[WRITTEN PROBLEM] Repeat the material below word for word and leave out all pictures.

[begin GIVEN DATA]

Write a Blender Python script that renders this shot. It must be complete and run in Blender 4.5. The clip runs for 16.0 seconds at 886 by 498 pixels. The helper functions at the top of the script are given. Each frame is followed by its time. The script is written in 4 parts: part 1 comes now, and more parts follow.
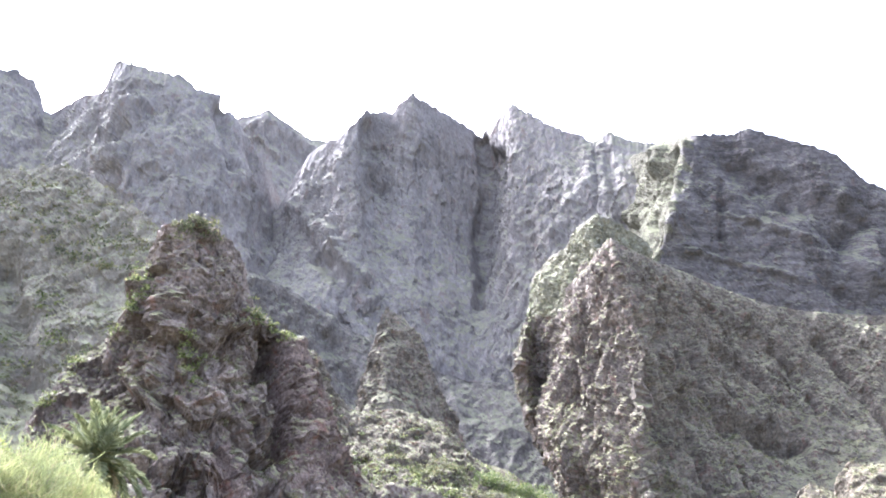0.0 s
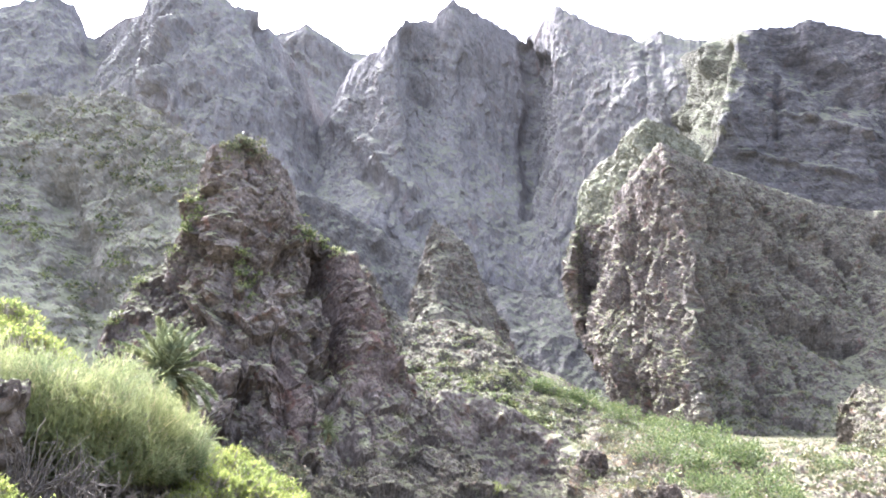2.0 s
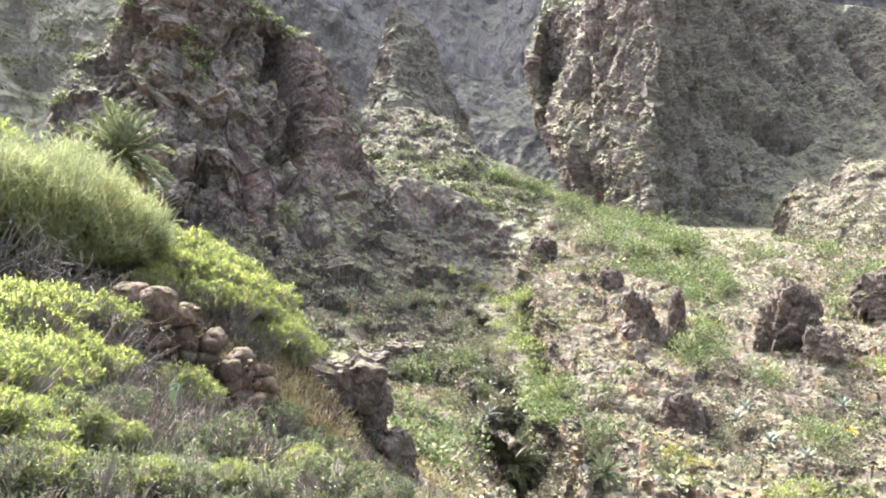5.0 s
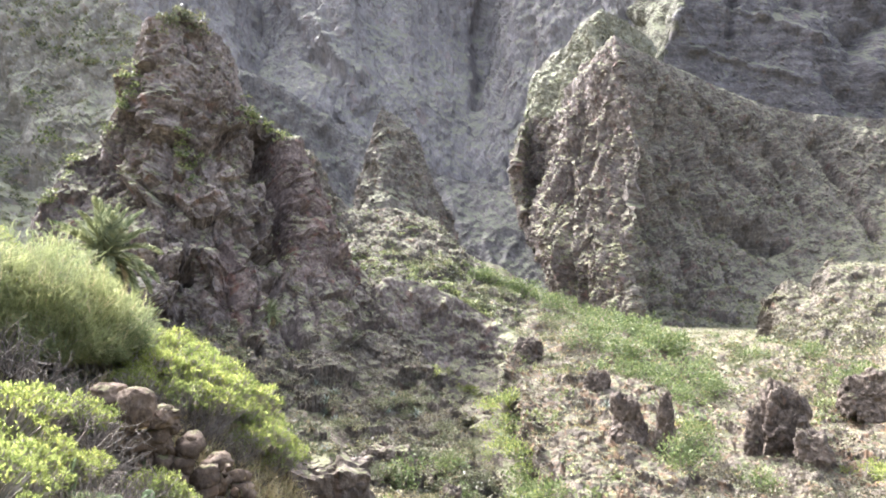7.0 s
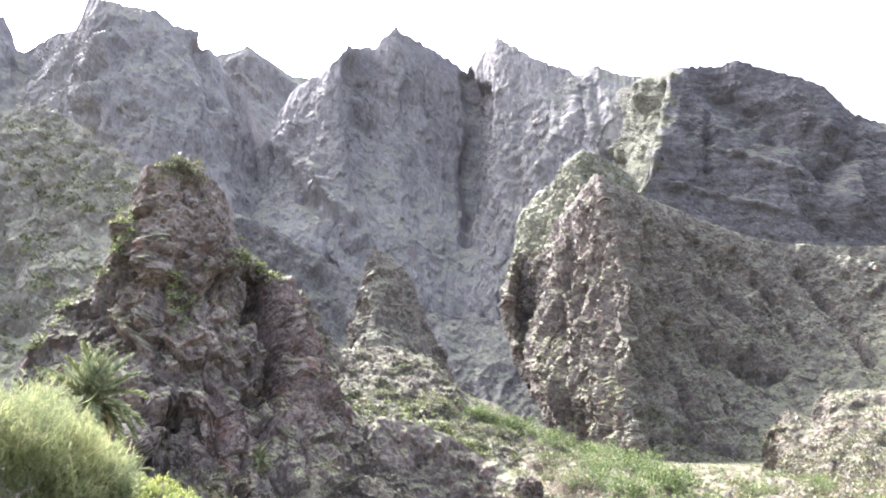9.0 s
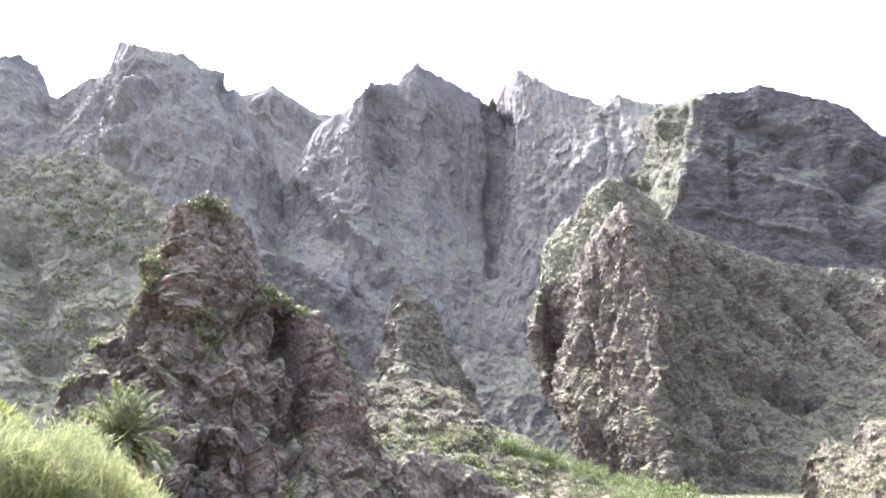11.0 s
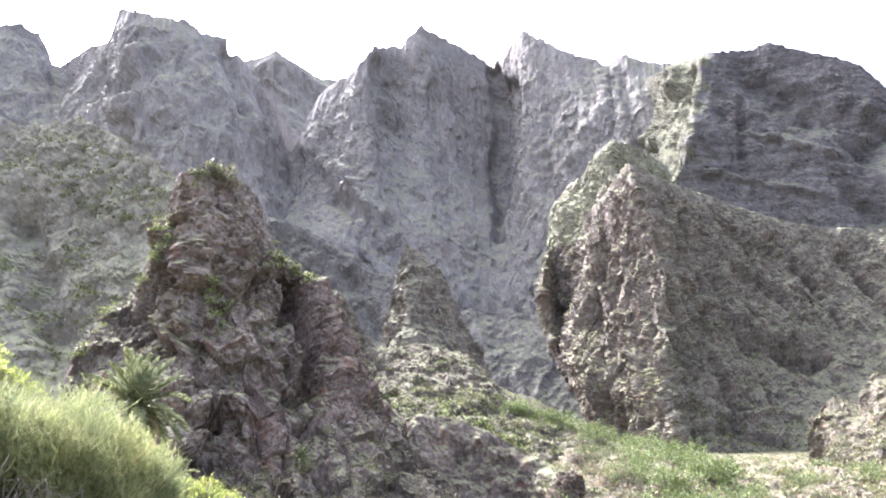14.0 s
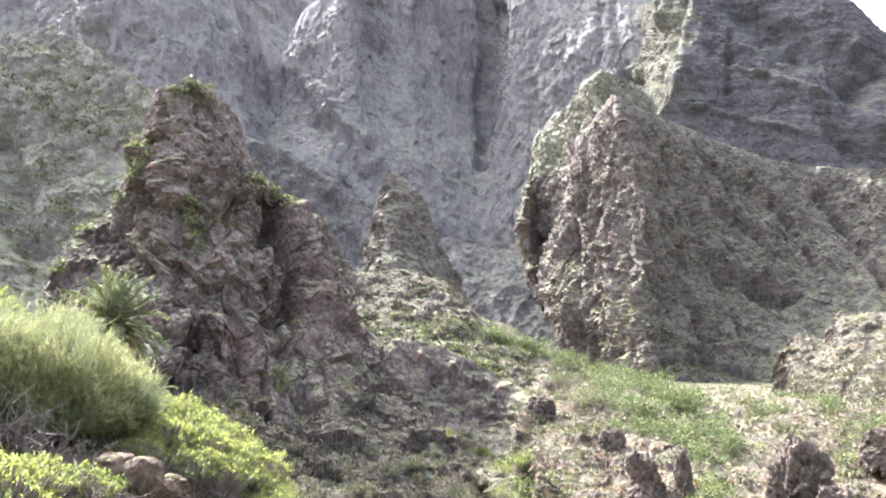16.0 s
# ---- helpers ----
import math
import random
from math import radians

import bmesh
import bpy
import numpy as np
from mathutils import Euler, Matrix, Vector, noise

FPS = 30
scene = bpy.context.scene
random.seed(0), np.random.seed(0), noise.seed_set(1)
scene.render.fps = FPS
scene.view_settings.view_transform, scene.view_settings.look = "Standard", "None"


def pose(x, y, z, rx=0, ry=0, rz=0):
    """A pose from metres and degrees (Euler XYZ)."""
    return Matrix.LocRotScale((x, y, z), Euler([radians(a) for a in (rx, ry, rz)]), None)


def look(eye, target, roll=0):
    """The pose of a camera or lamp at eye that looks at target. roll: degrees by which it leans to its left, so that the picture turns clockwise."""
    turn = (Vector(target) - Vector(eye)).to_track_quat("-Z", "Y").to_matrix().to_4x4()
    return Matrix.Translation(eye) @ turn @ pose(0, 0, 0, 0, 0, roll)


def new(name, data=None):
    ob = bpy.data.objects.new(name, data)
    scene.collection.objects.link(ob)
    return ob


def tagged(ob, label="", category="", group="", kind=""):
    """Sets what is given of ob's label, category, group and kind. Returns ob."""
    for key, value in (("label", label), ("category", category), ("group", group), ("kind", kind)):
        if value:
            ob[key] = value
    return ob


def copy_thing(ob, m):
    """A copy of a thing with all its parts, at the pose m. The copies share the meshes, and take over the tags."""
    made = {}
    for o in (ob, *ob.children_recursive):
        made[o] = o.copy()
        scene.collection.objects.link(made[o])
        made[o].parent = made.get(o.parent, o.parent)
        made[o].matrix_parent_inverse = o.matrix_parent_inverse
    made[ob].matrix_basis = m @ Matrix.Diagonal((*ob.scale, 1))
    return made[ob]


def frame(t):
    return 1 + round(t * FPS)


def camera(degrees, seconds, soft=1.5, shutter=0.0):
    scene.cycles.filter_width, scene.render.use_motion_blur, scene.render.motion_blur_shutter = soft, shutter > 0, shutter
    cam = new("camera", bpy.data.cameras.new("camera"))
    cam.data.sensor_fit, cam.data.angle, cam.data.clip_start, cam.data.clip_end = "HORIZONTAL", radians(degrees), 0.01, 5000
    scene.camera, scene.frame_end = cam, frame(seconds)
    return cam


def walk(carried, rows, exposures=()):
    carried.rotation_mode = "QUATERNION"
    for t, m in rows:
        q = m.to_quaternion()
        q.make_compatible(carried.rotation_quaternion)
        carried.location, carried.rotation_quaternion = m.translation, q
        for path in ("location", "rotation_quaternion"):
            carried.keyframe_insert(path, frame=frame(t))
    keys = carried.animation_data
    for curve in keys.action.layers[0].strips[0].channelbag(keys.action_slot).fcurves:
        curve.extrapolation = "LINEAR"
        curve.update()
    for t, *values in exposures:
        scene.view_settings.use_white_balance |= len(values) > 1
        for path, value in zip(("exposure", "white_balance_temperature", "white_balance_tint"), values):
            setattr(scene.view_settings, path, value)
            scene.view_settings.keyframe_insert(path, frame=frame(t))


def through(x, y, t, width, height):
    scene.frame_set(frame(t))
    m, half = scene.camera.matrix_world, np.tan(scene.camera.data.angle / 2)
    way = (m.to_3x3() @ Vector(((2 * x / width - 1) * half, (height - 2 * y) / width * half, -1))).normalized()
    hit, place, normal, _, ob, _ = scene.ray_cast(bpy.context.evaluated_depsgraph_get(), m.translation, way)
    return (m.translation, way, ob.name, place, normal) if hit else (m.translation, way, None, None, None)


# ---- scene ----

[end GIVEN DATA]

[RESULT]
Write a Blender Python script that renders this shot. It must be complete and run in Blender 4.5. The clip runs for 16.0 seconds at 886 by 498 pixels. The helper functions at the top of the script are given. Each frame is followed by its time. The script is written in 4 parts: part 1 comes now, and more parts follow.
0.0 s
2.0 s
5.0 s
7.0 s
9.0 s
11.0 s
14.0 s
16.0 s
# ---- helpers ----
import math
import random
from math import radians

import bmesh
import bpy
import numpy as np
from mathutils import Euler, Matrix, Vector, noise

FPS = 30
scene = bpy.context.scene
random.seed(0), np.random.seed(0), noise.seed_set(1)
scene.render.fps = FPS
scene.view_settings.view_transform, scene.view_settings.look = "Standard", "None"


def pose(x, y, z, rx=0, ry=0, rz=0):
    """A pose from metres and degrees (Euler XYZ)."""
    return Matrix.LocRotScale((x, y, z), Euler([radians(a) for a in (rx, ry, rz)]), None)


def look(eye, target, roll=0):
    """The pose of a camera or lamp at eye that looks at target. roll: degrees by which it leans to its left, so that the picture turns clockwise."""
    turn = (Vector(target) - Vector(eye)).to_track_quat("-Z", "Y").to_matrix().to_4x4()
    return Matrix.Translation(eye) @ turn @ pose(0, 0, 0, 0, 0, roll)


def new(name, data=None):
    ob = bpy.data.objects.new(name, data)
    scene.collection.objects.link(ob)
    return ob


def tagged(ob, label="", category="", group="", kind=""):
    """Sets what is given of ob's label, category, group and kind. Returns ob."""
    for key, value in (("label", label), ("category", category), ("group", group), ("kind", kind)):
        if value:
            ob[key] = value
    return ob


def copy_thing(ob, m):
    """A copy of a thing with all its parts, at the pose m. The copies share the meshes, and take over the tags."""
    made = {}
    for o in (ob, *ob.children_recursive):
        made[o] = o.copy()
        scene.collection.objects.link(made[o])
        made[o].parent = made.get(o.parent, o.parent)
        made[o].matrix_parent_inverse = o.matrix_parent_inverse
    made[ob].matrix_basis = m @ Matrix.Diagonal((*ob.scale, 1))
    return made[ob]


def frame(t):
    return 1 + round(t * FPS)


def camera(degrees, seconds, soft=1.5, shutter=0.0):
    scene.cycles.filter_width, scene.render.use_motion_blur, scene.render.motion_blur_shutter = soft, shutter > 0, shutter
    cam = new("camera", bpy.data.cameras.new("camera"))
    cam.data.sensor_fit, cam.data.angle, cam.data.clip_start, cam.data.clip_end = "HORIZONTAL", radians(degrees), 0.01, 5000
    scene.camera, scene.frame_end = cam, frame(seconds)
    return cam


def walk(carried, rows, exposures=()):
    carried.rotation_mode = "QUATERNION"
    for t, m in rows:
        q = m.to_quaternion()
        q.make_compatible(carried.rotation_quaternion)
        carried.location, carried.rotation_quaternion = m.translation, q
        for path in ("location", "rotation_quaternion"):
            carried.keyframe_insert(path, frame=frame(t))
    keys = carried.animation_data
    for curve in keys.action.layers[0].strips[0].channelbag(keys.action_slot).fcurves:
        curve.extrapolation = "LINEAR"
        curve.update()
    for t, *values in exposures:
        scene.view_settings.use_white_balance |= len(values) > 1
        for path, value in zip(("exposure", "white_balance_temperature", "white_balance_tint"), values):
            setattr(scene.view_settings, path, value)
            scene.view_settings.keyframe_insert(path, frame=frame(t))


def through(x, y, t, width, height):
    scene.frame_set(frame(t))
    m, half = scene.camera.matrix_world, np.tan(scene.camera.data.angle / 2)
    way = (m.to_3x3() @ Vector(((2 * x / width - 1) * half, (height - 2 * y) / width * half, -1))).normalized()
    hit, place, normal, _, ob, _ = scene.ray_cast(bpy.context.evaluated_depsgraph_get(), m.translation, way)
    return (m.translation, way, ob.name, place, normal) if hit else (m.translation, way, None, None, None)


# ---- scene ----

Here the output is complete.